-- START OF Material provided --

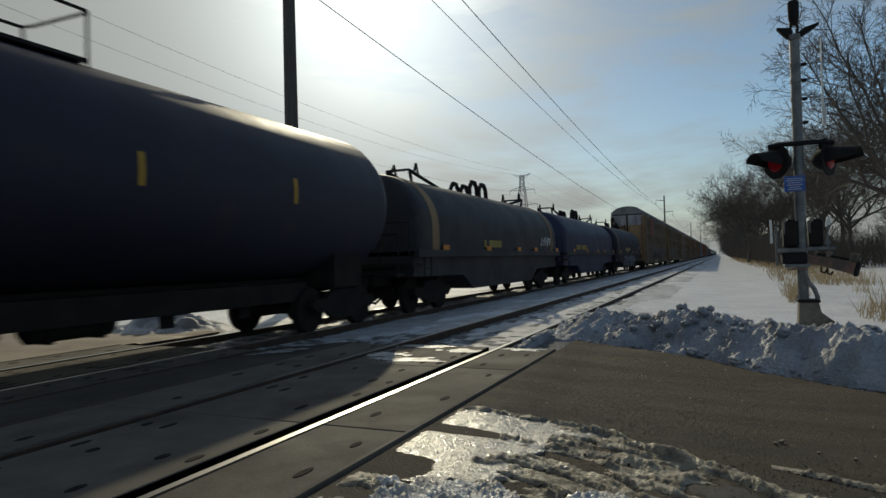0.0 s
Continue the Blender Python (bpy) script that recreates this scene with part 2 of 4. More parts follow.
M["orng"] = mat("orange_paint", (0.37, 0.082, 0.026), (0.30, 0.07, 0.026), 1.0, 40, 0.55, bump=0.2, c3=(0.22, 0.07, 0.035), spot=(0.56, 0.8), stretch=(1, 1, 0.4), vary=True)
M["greyp"] = mat("grey_paint", (0.25, 0.26, 0.28), (0.19, 0.20, 0.215), 0.9, 40, 0.55, bump=0.2, c3=(0.16, 0.13, 0.11), spot=(0.56, 0.8), stretch=(1, 1, 0.4), vary=True)
M["roof"] = mat("galvanised_roof", (0.20, 0.205, 0.215), (0.14, 0.145, 0.155), 0.8, 50, 0.5, metal=0.4, bump=0.2, c3=(0.10, 0.08, 0.065), spot=(0.5, 0.7))
M["boxblack"] = mat("black_boxcar_paint", (0.028, 0.027, 0.028), (0.04, 0.036, 0.034), 1, 40, 0.6, bump=0.2)
M["boxred"] = mat("oxide_red_paint", (0.085, 0.040, 0.032), (0.065, 0.034, 0.028), 1, 40, 0.65, bump=0.2)
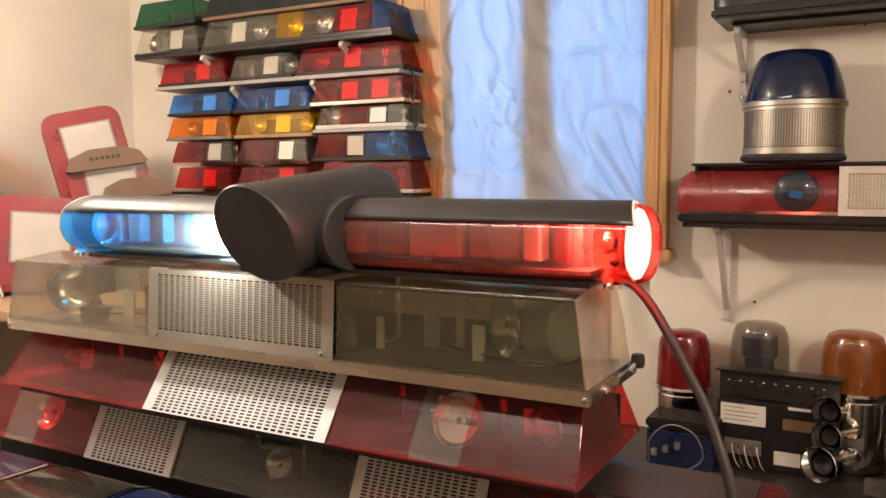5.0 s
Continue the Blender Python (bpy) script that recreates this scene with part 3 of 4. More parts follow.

-- END OF Material provided --

Aim of the task ▸
Repeat the data exactly, without the pictures.

Answer ▸
0.0 s
Continue the Blender Python (bpy) script that recreates this scene with part 2 of 4. More parts follow.
M["orng"] = mat("orange_paint", (0.37, 0.082, 0.026), (0.30, 0.07, 0.026), 1.0, 40, 0.55, bump=0.2, c3=(0.22, 0.07, 0.035), spot=(0.56, 0.8), stretch=(1, 1, 0.4), vary=True)
M["greyp"] = mat("grey_paint", (0.25, 0.26, 0.28), (0.19, 0.20, 0.215), 0.9, 40, 0.55, bump=0.2, c3=(0.16, 0.13, 0.11), spot=(0.56, 0.8), stretch=(1, 1, 0.4), vary=True)
M["roof"] = mat("galvanised_roof", (0.20, 0.205, 0.215), (0.14, 0.145, 0.155), 0.8, 50, 0.5, metal=0.4, bump=0.2, c3=(0.10, 0.08, 0.065), spot=(0.5, 0.7))
M["boxblack"] = mat("black_boxcar_paint", (0.028, 0.027, 0.028), (0.04, 0.036, 0.034), 1, 40, 0.6, bump=0.2)
M["boxred"] = mat("oxide_red_paint", (0.085, 0.040, 0.032), (0.065, 0.034, 0.028), 1, 40, 0.65, bump=0.2)
5.0 s
Continue the Blender Python (bpy) script that recreates this scene with part 3 of 4. More parts follow.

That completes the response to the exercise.